Looking at the data below, count the lines that contain the string "Euler". Write only the total.

[Source records]
··········
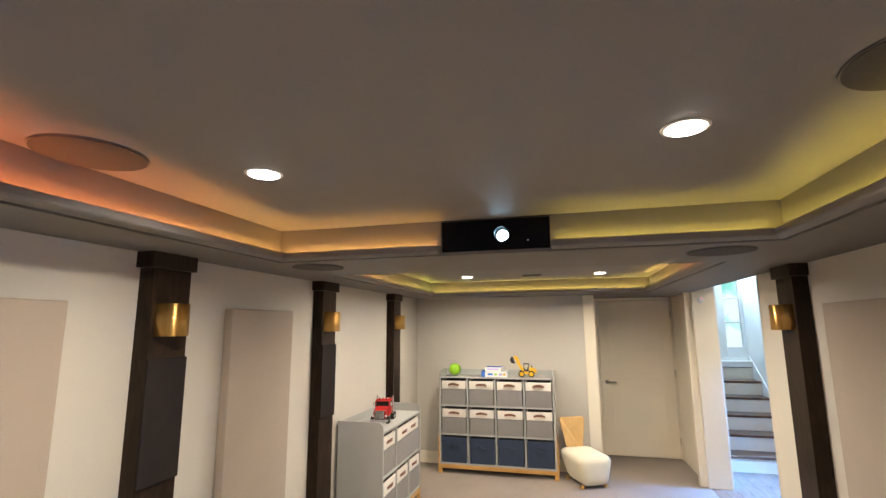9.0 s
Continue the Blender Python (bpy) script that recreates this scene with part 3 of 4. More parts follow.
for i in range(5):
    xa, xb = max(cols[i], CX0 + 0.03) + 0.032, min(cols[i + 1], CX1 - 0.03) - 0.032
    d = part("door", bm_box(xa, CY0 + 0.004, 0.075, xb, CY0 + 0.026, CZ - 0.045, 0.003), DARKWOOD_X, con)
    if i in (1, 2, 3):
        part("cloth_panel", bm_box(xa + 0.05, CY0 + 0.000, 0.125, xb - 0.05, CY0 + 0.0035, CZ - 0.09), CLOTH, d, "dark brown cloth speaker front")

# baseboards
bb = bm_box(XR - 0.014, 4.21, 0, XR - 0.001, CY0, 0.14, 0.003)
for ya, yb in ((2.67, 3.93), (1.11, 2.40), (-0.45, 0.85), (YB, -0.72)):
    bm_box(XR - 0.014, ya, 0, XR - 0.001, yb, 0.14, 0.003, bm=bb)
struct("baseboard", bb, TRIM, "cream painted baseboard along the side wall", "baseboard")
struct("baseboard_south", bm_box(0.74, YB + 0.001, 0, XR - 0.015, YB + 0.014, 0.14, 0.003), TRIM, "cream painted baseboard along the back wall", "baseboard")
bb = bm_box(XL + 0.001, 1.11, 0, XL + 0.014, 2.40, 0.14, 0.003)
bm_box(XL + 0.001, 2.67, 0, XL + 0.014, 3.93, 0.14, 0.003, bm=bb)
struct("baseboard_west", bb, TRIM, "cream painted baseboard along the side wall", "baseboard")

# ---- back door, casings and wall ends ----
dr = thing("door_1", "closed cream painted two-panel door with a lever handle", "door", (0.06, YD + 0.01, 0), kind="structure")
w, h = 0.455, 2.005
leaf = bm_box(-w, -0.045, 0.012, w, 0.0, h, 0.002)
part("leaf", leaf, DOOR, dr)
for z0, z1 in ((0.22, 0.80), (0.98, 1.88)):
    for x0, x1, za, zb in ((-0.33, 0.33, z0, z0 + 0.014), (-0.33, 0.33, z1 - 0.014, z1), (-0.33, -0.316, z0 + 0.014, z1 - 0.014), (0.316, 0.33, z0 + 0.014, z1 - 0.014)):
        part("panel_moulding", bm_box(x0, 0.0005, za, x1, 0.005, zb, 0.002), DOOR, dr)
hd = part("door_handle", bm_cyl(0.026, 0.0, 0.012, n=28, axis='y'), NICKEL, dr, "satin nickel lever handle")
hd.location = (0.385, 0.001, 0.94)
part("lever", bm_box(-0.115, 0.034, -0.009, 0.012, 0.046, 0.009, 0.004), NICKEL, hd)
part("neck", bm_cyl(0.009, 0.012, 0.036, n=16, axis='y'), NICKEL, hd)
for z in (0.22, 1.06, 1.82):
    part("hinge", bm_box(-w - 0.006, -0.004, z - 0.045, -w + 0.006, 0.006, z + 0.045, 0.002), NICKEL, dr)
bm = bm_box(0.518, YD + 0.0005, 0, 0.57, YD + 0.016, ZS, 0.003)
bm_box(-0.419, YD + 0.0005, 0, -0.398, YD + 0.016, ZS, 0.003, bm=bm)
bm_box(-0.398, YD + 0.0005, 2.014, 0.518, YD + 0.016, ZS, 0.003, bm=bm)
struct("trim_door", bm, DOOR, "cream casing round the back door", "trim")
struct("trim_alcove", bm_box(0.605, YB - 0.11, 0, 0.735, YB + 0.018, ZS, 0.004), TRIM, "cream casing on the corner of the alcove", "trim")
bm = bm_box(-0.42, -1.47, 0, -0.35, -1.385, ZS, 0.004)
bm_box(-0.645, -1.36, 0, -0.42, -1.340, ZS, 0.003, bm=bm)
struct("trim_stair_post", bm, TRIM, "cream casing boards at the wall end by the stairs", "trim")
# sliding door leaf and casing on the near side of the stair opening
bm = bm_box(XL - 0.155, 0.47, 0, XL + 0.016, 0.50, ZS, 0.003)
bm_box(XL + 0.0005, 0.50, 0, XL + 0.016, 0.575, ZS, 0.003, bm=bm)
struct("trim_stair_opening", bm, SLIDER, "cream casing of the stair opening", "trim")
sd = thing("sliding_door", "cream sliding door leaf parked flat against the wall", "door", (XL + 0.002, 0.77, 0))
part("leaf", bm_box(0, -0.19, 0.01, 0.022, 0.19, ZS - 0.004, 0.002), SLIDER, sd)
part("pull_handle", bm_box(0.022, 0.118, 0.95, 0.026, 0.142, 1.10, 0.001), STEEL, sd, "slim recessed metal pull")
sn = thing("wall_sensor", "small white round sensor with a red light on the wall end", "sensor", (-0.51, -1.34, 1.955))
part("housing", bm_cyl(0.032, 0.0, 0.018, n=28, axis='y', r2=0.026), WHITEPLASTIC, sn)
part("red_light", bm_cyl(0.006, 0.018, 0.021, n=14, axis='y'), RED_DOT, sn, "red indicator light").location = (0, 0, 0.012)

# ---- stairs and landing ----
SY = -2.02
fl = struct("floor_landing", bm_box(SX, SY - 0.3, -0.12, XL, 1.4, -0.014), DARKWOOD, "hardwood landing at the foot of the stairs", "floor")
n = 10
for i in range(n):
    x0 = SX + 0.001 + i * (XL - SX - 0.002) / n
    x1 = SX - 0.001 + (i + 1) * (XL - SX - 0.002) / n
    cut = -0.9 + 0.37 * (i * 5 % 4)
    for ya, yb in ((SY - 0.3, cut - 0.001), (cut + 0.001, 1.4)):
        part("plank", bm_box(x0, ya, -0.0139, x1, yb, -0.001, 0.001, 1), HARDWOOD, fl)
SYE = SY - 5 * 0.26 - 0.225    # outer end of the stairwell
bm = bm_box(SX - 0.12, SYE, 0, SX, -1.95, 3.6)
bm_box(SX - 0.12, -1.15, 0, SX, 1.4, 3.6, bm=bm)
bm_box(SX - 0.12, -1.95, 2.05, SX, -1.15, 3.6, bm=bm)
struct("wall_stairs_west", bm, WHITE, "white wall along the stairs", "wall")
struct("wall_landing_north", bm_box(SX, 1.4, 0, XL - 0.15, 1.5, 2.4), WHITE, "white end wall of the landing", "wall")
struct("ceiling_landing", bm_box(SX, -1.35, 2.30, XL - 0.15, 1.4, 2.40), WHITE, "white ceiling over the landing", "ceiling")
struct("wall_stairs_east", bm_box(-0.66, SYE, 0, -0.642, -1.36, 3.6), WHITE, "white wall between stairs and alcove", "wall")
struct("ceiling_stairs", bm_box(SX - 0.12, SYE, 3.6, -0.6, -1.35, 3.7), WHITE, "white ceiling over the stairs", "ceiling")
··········
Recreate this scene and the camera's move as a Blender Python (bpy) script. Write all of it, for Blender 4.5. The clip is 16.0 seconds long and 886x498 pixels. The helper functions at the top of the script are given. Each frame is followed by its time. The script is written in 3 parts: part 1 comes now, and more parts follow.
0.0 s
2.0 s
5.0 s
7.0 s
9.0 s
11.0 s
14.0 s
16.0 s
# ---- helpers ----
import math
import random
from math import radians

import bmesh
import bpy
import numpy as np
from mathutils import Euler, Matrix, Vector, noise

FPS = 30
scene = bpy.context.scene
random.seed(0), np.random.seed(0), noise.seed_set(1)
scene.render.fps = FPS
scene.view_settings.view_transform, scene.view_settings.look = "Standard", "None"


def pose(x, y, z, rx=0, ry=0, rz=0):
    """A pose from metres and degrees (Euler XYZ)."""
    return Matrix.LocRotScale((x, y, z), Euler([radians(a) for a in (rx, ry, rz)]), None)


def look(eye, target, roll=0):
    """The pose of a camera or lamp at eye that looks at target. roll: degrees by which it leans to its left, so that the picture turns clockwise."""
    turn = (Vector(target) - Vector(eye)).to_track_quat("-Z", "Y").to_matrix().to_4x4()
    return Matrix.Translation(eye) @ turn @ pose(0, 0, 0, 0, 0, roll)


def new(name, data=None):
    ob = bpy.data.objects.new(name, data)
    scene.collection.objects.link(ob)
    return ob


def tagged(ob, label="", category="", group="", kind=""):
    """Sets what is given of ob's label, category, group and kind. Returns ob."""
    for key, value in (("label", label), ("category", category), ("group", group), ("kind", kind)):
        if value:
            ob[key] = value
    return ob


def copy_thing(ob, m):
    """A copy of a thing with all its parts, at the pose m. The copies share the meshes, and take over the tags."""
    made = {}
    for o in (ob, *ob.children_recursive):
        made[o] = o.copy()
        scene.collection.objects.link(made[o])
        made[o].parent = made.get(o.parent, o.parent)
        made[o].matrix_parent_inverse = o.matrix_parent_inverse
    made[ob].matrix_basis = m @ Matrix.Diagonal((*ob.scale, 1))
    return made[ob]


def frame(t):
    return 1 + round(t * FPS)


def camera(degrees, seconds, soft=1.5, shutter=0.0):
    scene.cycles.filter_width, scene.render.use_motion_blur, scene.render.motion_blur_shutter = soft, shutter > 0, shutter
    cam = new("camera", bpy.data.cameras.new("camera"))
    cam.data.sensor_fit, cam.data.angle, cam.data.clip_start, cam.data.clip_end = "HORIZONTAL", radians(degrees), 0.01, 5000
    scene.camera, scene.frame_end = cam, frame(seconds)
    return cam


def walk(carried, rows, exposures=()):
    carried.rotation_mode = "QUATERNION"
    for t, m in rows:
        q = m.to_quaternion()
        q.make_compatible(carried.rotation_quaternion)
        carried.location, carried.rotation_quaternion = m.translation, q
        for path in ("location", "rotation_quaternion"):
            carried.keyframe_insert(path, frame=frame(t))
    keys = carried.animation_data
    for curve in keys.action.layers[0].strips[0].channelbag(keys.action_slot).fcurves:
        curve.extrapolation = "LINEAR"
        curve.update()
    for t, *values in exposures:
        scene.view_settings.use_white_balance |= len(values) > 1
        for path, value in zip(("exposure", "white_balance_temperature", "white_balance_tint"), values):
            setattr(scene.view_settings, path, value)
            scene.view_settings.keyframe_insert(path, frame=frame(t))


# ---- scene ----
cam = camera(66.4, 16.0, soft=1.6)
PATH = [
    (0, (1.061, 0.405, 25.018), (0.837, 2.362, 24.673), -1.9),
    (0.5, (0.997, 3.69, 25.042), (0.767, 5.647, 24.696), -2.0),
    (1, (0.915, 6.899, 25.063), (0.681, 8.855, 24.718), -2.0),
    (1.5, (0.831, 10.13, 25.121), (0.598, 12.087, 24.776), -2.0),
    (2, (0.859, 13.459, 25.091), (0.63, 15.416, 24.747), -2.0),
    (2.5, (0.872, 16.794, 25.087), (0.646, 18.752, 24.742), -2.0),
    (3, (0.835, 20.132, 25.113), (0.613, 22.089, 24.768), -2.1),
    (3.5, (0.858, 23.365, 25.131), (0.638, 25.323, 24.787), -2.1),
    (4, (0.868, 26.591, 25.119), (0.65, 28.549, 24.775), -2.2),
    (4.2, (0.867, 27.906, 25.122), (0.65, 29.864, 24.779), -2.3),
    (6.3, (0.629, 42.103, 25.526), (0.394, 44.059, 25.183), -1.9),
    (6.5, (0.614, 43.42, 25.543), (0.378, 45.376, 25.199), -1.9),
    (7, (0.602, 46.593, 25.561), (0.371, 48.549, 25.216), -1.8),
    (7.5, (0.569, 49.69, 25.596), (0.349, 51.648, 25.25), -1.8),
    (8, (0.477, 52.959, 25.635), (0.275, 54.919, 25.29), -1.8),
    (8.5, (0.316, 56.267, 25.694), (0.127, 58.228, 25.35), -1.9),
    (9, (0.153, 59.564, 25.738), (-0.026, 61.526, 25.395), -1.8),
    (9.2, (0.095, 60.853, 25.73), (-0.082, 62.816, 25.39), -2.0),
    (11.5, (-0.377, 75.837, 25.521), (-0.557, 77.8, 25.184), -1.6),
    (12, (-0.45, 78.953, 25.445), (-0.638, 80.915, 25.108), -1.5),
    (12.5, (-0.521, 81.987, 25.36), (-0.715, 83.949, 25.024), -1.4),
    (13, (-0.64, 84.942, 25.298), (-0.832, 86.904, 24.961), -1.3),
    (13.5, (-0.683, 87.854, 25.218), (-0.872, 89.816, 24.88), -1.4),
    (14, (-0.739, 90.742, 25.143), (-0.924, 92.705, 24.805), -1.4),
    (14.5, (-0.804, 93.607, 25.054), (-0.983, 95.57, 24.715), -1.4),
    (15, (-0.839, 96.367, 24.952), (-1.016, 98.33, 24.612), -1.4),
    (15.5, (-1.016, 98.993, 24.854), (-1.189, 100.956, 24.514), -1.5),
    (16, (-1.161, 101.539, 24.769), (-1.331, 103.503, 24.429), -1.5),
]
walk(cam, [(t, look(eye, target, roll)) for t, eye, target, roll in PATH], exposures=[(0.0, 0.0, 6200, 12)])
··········
• SOLUTION TO THIS EXERCISE
3